Magnetic Drive Pumps
Magnetic drive pumps use magnetism to create a seal between the motor and impeller without the need for conventional shaft seals. This design prevents leakage and contamination, making them an ideal choice for handling corrosive or hazardous liquids in various industries.
Effect of Temperature on Magnetic Drive Pumps
Temperature is an important factor that impacts the performance and reliability of magnetic drive pumps. The two primary components of a magnetic drive pump are the motor and magnetic coupling.
Relationship Between Magnet Strength and Temperature
The magnetic coupling consists of two magnets, one on the motor shaft and one on the impeller, separated by an isolation sleeve. As temperature rises, magnets will lose strength. Sizing factors can be used to compensate for this by oversizing the magnet dimensions to fully transmit the required torque of the pump. Neodymium magnets are commonly used but samarium cobalt magnets may be considered for applications requiring higher temperature ranges as they perform more stable at elevated temperatures.
Consequences of Magnet Failure
If the magnets lose sufficient strength and the required torque exceeds their transmission capacity, the magnets will decouple. This will cause the drive magnet to continue rotating while the driven magnet remains stationary, ultimately resulting in permanent demagnetization of the magnets affecting normal operation of the pump.
Motor Temperature Range and Considerations
The temperature range of a motor is clearly defined by the instruction manual and nameplate ratings. The most common ambient working temperature range for general industrial motors is -20°C to 40°C, which aligns with common industrial applications. While the environmental working temperature of a motor is typically limited to 40°C in most cases, motor components like windings are designed to get hotter under full load working conditions. The difference between the environmental temperature and average winding temperature at full load is called the temperature rise. Heat losses from the power supplied to the motor are unavoidably dissipated, and heavy or inefficient motors may exceed 105°C temperature rise within the F class insulation system’s permissible temperature rise.
Running motors in cold and freezing conditions brings additional concerns, while overheating remains a major risk. Overheating could occur if the ventilated motor housing becomes covered with ice or snow. Overheating may also result from overload conditions or pushing the motor into a higher service factor. For operators, continuing to follow normal motor operation guidelines is very important even in cold weather.

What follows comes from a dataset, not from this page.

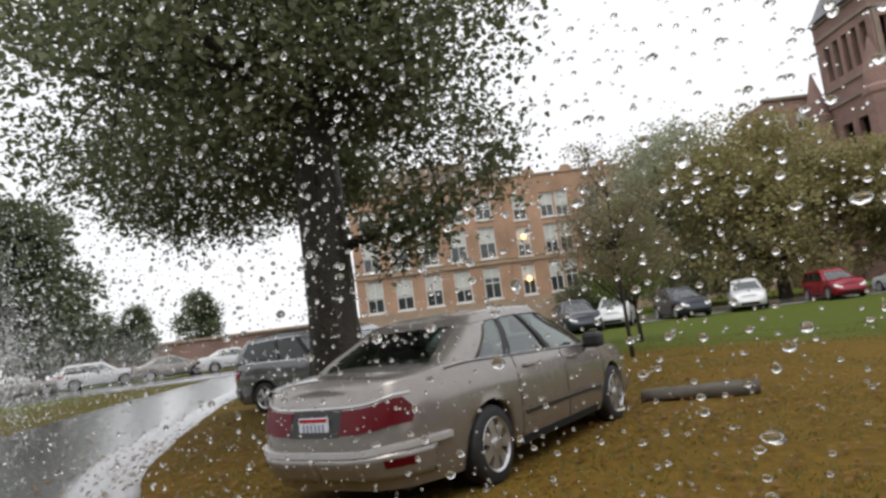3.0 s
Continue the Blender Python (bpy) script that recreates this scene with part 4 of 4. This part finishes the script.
build_tree("broad_tree", (57, 21), thin(12, 0.35), [], big_lobes(7.5, 14.5, 16, 1, 5), 1950, 20, 0.5, M_LEAF_PALE, 0.3, M_BARK_THIN, "broad tree with pale grey-green leaves before the building", 1.0, 11)
build_tree("broad_tree.001", (54, 14.5), thin(11, 0.35), [], big_lobes(7.8, 13.0, 18, 2, 5), 1950, 20, 0.5, M_LEAF_AUTUMN, 0.3, M_BARK_THIN, "broad tree turning yellow-brown before the building", 0.8, 12)
build_tree("broad_tree.002", (55, 7), thin(9, 0.3), [], big_lobes(5.5, 9.5, 12, 3), 1000, 20, 0.45, M_LEAF_AUTUMN, 0.3, M_BARK_THIN, "yellow-brown tree close to the brick tower", 0.8, 13)
build_tree("evergreen_tree", (72, -19), thin(12, 0.3), [], big_lobes(6.5, 14.0, 16, 41, 5), 1500, 20, 0.5, M_LEAF_DARK, 0.3, M_BARK_THIN, "dark green dense tree behind the far row of cars", 0.4, 41)
shrub = build_tree("shrub", (69.9, 33.3), thin(3.6, 0.09), [], [(0, 0, 2.2, 2.2, 2.2, 2.0), (1.0, -1.6, 1.8, 1.8, 1.8, 1.6), (-1.0, 1.7, 1.7, 1.7, 1.7, 1.5), (0.4, -0.3, 3.6, 1.4, 1.4, 1.4)], 520, 20, 0.35, M_LEAF_FAR, 0.22, M_BARK_THIN, "dense grey-green shrub against the brick wall", 0.3, 31, "shrubs along the building", twigs=30)
for x, y, k, turn in ((77.2, -1.1, 0.85, 60), (80.2, -5.8, 0.75, 190), (75.2, 3.2, 0.6, 280)):
    copy_thing(shrub, Matrix.Translation((x, y, ground_z(x, y) - 0.03)) @ Matrix.Rotation(radians(turn), 4, "Z") @ Matrix.Scale(k, 4))

# ---- cars across the lawn ----
FAR_SUV = dict(CROSSOVER)
FAR_SEDAN = dict(SEDAN)
for k, n, spec, paint, head, label in (
        (-27, 0, FAR_SEDAN, P_SILVER, 225, "silver sedan in the row across the lawn"), (-22.6, 0, FAR_SEDAN, P_BLUE, 245, "dark sedan in the row across the lawn"), (-18.2, 0, FAR_SUV, P_BLUE, 238, "dark crossover in the row across the lawn"),
        (-14.9, 2.0, FAR_SUV, P_BLUE, 240, "dark crossover in the row across the lawn"), (-12.3, 0.5, FAR_SUV, P_WHITE, 262, "white crossover in the row across the lawn"), (-8.6, 0, FAR_SUV, P_BLUE, 240, "dark crossover in the row across the lawn"), (-4.9, 0, FAR_SUV, P_WHITE, 262, "white crossover in the row across the lawn"),
        (0, 0, FAR_SUV, P_RED, 250, "bright red car in the row across the lawn"), (4.5, 0, FAR_SEDAN, P_WHITE, 60, "white sedan in the row across the lawn"), (8.8, 0, FAR_SEDAN, P_SILVER, 242, "silver sedan in the row across the lawn"),
        (12.2, 0, FAR_SEDAN, P_WHITE, 236, "white sedan in the row across the lawn"), (15.6, 0, FAR_SUV, P_SILVER, 240, "silver crossover in the row across the lawn"), (19.2, 0, FAR_SEDAN, P_WHITE, 244, "white sedan in the row across the lawn"),
        (23, 0, FAR_SEDAN, P_SILVER, 238, "silver sedan in the row across the lawn"), (27, 0, FAR_SUV, P_WHITE, 240, "white crossover in the row across the lawn")):
    x, y = row_place(k, n)
    build_car("parked_car", spec, paint, (x, y, head), label, "cars across the lawn", False)
build_car("red_sedan", SEDAN, P_RED, (23.3, 23.4, 150), "red sedan parked on the lawn behind the vans", "", False)
build_car("pale_sedan", SEDAN, P_SILVER, (26.5, 27.5, 160), "pale silver sedan parked on the lawn", "", False)
for (x, y, head), spec, paint in (((28.6, 54.0, 128), FAR_SUV, P_WHITE), ((31.4, 50.6, 122), FAR_SEDAN, P_SILVER), ((34.0, 47.4, 130), FAR_SEDAN, P_WHITE), ((25.6, 57.6, 125), FAR_SEDAN, P_SILVER)):
    build_car("distant_car", spec, paint, (x, y, head), "pale car standing by the far drive", "cars by the far drive", False)


# ---- distant trees, and an unseen row behind the camera ----
far = build_tree("field_tree", (66, 87), thin(8, 0.25), [], big_lobes(4.0, 9.0, 12, 21), 700, 11, 0.45, M_LEAF_FAR, 0.45, M_BARK_THIN, "grey-green tree beyond the far drive, or added unseen left of the drive", 0.4, 21, "distant trees", twigs=30)
rng_far = random.Random(9)
# Unseen trees added left of the drive to darken reflections and ground light.
for k in range(16):
    x, y, s = -17 - 10 * rng_far.random(), -34 + 6.2 * k, rng_far.uniform(1.3, 1.9)
    copy_thing(far, Matrix.Translation((x, y, ground_z(x, y) - 0.03)) @ Matrix.Rotation(rng_far.uniform(0, 6.28), 4, "Z") @ Matrix.Scale(s, 4))
for x, y, s in ((42, 68, 0.65), (39, 71, 0.6), (27, 61, 1.4), (32, 67, 1.5), (36, 73, 0.7), (22, 66, 1.5), (52, 88, 0.75), (58, 93, 0.6), (47, 92, 0.9), (40, 96, 1.3), (29, 100, 1.5), (15, 92, 1.6), (69, 103, 0.6), (2, 88, 1.5), (-12, 95, 1.6), (-28, 90, 1.6), (76, 112, 0.6)):
    copy_thing(far, Matrix.Translation((x, y, ground_z(x, y) - 0.03)) @ Matrix.Rotation(rng_far.uniform(0, 6.28), 4, "Z") @ Matrix.Scale(s, 4))


# ---- fallen log and leaf litter ----
def build_log():
    x, y = 10.35, 14.3
    bm = bmesh.new()
    pts = [Vector((0.1 * t, -1.0 * t, 0.1 + 0.012 * math.sin(4 * t))) for t in np.linspace(-0.8, 0.8, 9)]
    bm_tube(bm, pts, [0.1, 0.125, 0.13, 0.13, 0.12, 0.125, 0.12, 0.11, 0.09], 12, True, 0.55)
    ob = part("fallen_log", bm, M_WOOD, smooth=True)
    ob.location = (x, y, ground_z(x, y) - 0.01)
    ob.scale = (1.0, 0.92, 0.9)
    tagged(ob, "weathered grey fallen log lying on the worn grass", "log")


build_log()


def build_litter():
    rng = np.random.default_rng(4)
    c = []
    for _ in range(9000):
        a, d = rng.uniform(0, 360), abs(rng.normal()) * 5.5
        dx, dy = az(a, d)
        x, y = 9.5 + dx, 17.5 + dy
        c.append((x, y, ground_z(x, y) + 0.02 + rng.uniform(0, 0.02)))
    tagged(new("fallen_leaves", leaf_mesh("fallen_leaves", c, 0.085, leaf_mat("fallen_leaf", (0.3, 0.15, 0.03), (0.14, 0.07, 0.02)), rng, 0.15, True)), "wet brown fallen oak leaves strewn over the grass", "leaves", kind="stuff")
    # grass blades where the drive runs close
    g = []
    for _ in range(120000):
        x, y = rng.uniform(1.5, 24), rng.uniform(-2, 27)
        g.append((x, y, ground_z(x, y)))
    g = np.array(g)
    keep = np.array([noise.noise(Vector((p[0] * 0.8, p[1] * 0.8, 1))) > -0.15 for p in g])
    mids = np.array([((l + r) / 2).to_2d() for l, r in ribbon_points(DRIVE, 3.7, 1.7)])
    keep &= np.array([np.min(np.hypot(mids[:, 0] - p[0], mids[:, 1] - p[1])) > 3.0 for p in g])
    g = g[keep]
    n = len(g)
    a = rng.uniform(0, 2 * math.pi, n)
    h = rng.uniform(0.015, 0.045, n)
    w = rng.uniform(0.006, 0.014, n)
    lean = rng.normal(size=(n, 2)) * 0.03
    side = np.stack([np.cos(a) * w, np.sin(a) * w, np.zeros(n)], 1)
    tip = g + np.stack([lean[:, 0], lean[:, 1], h], 1)
    v = np.stack([g - side, g + side, tip], 1).reshape(-1, 3)
    me = bpy.data.meshes.new("grass")
    me.from_pydata([tuple(q) for q in v], [], [(3 * i, 3 * i + 1, 3 * i + 2) for i in range(n)])
    me.materials.append(leaf_mat("grass_blade", (0.13, 0.155, 0.03), (0.19, 0.15, 0.04)))
    tagged(new("grass", me), "short wet grass blades, green to straw brown", "grass", kind="stuff")


build_litter()


# ---- car-window drops, hung in the air along the camera's path ----
CAMERA_LINE = [(0.0, -0.6), (-0.05, 2.4), (-0.06, 4.7), (-0.02, 7.0), (0.03, 7.9), (0.74, 12.07), (1.19, 14.36), (1.6, 15.95), (2.25, 17.3), (3.3, 19.1), (4.4, 20.53), (5.83, 22.1), (6.9, 23.12), (7.89, 24.0), (8.87, 24.91), (9.8, 25.78), (11.6, 27.45)]


def drop_form(seg, rings):
    """A drop: a ball, a little fuller below; x and z across, y through."""
    v, f = [(0.0, 0.0, 1.0)], []
    for i in range(1, rings):
        a = math.pi * i / rings
        for k in range(seg):
            b = 2 * math.pi * k / seg
            v.append((math.sin(a) * math.cos(b), math.sin(a) * math.sin(b), math.cos(a)))
    v.append((0.0, 0.0, -1.0))
    last = len(v) - 1
    for k in range(seg):
        n = (k + 1) % seg
        f.append((0, 1 + k, 1 + n))
        f.append((last, last - seg + n, last - seg + k))
    for i in range(rings - 2):
        for k in range(seg):
            p, q = 1 + i * seg + k, 1 + i * seg + (k + 1) % seg
            f.append((p, p + seg, q + seg))
            f.append((p, q + seg, q))
    return np.array(v), np.array(f)


# Stands in for drops on the car window; sheet follows the camera's path.
def build_window_drops():
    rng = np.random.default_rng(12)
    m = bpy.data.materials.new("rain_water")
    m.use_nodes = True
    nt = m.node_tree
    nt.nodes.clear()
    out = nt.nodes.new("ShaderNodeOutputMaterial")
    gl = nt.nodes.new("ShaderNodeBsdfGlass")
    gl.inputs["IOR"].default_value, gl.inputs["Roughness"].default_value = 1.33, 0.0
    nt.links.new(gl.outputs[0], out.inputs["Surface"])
    rows = ribbon_points(CAMERA_LINE, 0.0, 0.55, 0.1)
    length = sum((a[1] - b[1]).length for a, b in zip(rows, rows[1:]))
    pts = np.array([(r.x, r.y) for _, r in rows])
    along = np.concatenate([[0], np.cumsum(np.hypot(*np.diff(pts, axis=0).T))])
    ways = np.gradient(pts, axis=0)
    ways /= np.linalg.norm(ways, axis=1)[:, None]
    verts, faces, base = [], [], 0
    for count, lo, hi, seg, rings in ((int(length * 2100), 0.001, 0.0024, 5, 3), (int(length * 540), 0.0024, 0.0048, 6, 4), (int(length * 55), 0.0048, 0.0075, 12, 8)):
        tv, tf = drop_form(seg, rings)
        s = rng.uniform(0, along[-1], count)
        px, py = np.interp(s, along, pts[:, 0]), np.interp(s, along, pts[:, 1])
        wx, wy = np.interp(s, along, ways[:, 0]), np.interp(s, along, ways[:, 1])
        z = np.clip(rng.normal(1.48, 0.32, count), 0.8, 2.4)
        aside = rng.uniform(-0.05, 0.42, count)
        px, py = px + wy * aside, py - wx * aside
        # radii grow with distance so drops keep their size in view
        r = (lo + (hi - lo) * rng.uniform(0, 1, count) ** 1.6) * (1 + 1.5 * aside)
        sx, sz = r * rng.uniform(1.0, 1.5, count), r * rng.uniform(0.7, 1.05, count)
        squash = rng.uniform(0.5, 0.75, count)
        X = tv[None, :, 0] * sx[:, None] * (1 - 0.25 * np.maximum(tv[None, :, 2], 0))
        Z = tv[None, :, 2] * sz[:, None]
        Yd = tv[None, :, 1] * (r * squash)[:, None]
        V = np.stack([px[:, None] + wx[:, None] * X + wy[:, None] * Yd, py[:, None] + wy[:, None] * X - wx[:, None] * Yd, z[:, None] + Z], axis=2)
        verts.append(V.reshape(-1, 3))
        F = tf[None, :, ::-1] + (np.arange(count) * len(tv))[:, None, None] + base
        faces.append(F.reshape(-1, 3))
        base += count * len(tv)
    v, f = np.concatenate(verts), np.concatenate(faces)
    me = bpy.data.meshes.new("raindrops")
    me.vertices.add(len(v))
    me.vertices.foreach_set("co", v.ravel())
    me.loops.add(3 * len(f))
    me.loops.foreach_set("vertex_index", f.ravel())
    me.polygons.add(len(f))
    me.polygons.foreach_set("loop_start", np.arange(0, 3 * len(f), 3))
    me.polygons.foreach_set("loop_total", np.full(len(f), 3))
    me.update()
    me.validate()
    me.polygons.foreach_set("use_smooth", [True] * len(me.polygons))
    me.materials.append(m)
    tagged(new("raindrops", me), "clear window raindrops set along the camera's path", "raindrops", kind="stuff")


build_window_drops()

How to Select a Magnetic Drive Pump Suitable for the Temperature Environment
When selecting a magnetic drive pump, the temperature of the application environment should be considered. If the application environment temperature is above 40°C, a pump with a motor and magnetic coupling rated for higher temperature ranges should be selected. Consulting with QEEHUA PUMP professionals is recommended prior to purchase.
Conclusion
Temperature is an important factor impacting the performance and reliability of magnetic drive pumps. The application environment temperature should be considered when selecting a magnetic drive pump, and a pump with a motor and magnetic coupling suitable for the temperature range should be chosen.